Remains were uncovered on the acropolis, in the lower city, in a field NE of the acropolis, and on Mt. Barbouna. The acropolis and the lower town were surrounded by a Hellenistic fortification wall provided with towers. A city gate leads to the lower town remodeled in Roman and Venetian times. There is a Hellenistic oil or wine press on the top of the acropolis.

Architectural remains from Early and Middle Helladic, Late Helladic III, Geometric, Hellenistic, and Roman times were found. Notable are two Early Helladic houses with absidal ends, a Roman bath, a great reservoir belonging to the Hellenistic or Roman period, and burials from various periods consisting of cists, pithoi, shafts or earth-cut graves. House G is an important Late Mycenaean building consisting of at least nine rooms, one of which had two column bases and a cult ledge in one coiner.

There are Mycenaean tombs on the NE and N side of Mt. Barbouna. Seven Mycenaean chamber tombs, a Geometric pit tomb, and three Hellenistic shaft tombs were investigated, but many more tombs were traced. Geometric stone-settings were excavated on the S side of the hill and an archaic building, perhaps a Temple to Apollo Pythaios, mentioned by Pausanias, was found on the uppermost terrace of Mt. Barbouna.

Early and Late Mycenaean, Protogeometric, and Geometric habitation remains and tombs of Middle Helladic, Protogeometric and archaic date were found in recent excavations in a field NE of the acropolis. Early Mycenaean and Geometric house walls were also uncovered on the lowest slope of Mt. Barbouna, just opposite the acropolis.
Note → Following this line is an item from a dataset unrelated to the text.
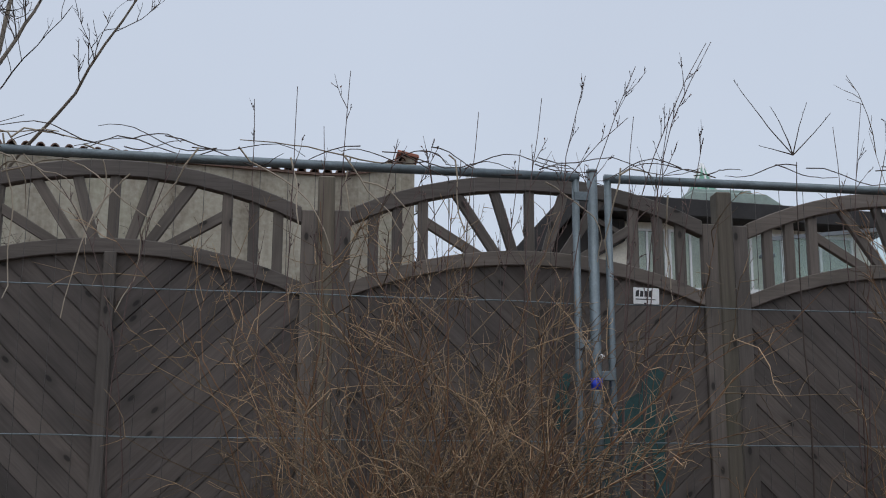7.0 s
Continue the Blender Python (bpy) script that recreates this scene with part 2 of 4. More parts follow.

Traces of an extramural cemetery of the Middle Helladic period were found on the same slope.

The principal finds are in the Nauplia Museum, in Uppsala, and in the Museum of Mediterranean Antiquities in Stockholm.


BIBLIOGRAPHY

E. Curtius, Peloponnesos (1852) II 167ff; H. Schliemann, Tiryns (1886) 48ff; J. G. Frazer, Paus. Des. Gr. V (1898) 601ff; L. Renaudin, “Note sur le site d'Asiné en Argolide,” BCH 45 (1921) 295ff; A. W. Persson, “Recherches préliminaires en vue de fouilles suédoises,” BLund (1920-21) 17ff; id., “Aperçu provisoire des résultats obtenus au cours des fouilles d'Asiné faites en 1922,” BLund (1922-23) 25ff; O. Frödin & Persson, “Rapport préliminaire sur les fouilles d'Asiné 1922-1924,” BLund (1924-1925) 23ff; Persson, Asine (1931); Frödin & Persson, Asine: Results of the Swedish Excavations 1922-1930 (1938)MPI; R. L. Scranton, Greek Walls (1941); N. Valmin, Vid vinrött hav, 2d rev. ed. (1953) 11-25; R. Hägg, “Geometrische Gräber von Asine,” Opus. Athen. 6 (1965) 116ff; C. G. Styrenius & A. Vidén, “New Excavations at Asine,” AAA 4 (1971) 147-148; S. Dietz, “Kistegrave fin en første graesk storhedstid—en foreløbig meddelelse fra udgravningerne i Asine,” Fra Nationalmuseets arbejdsmark (1971) 57-70; I. & R. Hägg, “Excavations in the Barbouna Area at Asine, 1,” Boreas 4.1 (1973) with bibliography on pp. 14-15; R. Hägg, “Die Gräber der Argolis, 1. Lage und Form der Gräber,” Boreas 7.1 (1974) 47-56.

Hom. Il. 2.560; Strab. 8.4.4, 8.6.3, 8.6.11, 8.6.13, 8.16.17; Ptol. 3.16.20; Paus. 2.28.2, 2.36.4-5, 3.7.4, 4.8.3, 4.24.4, 4.27.8, 4.34.9-12; Diod. Sic. 4.37.2; Herodian 1. 333L; Nic. Dam. 38 (FHG 3.376).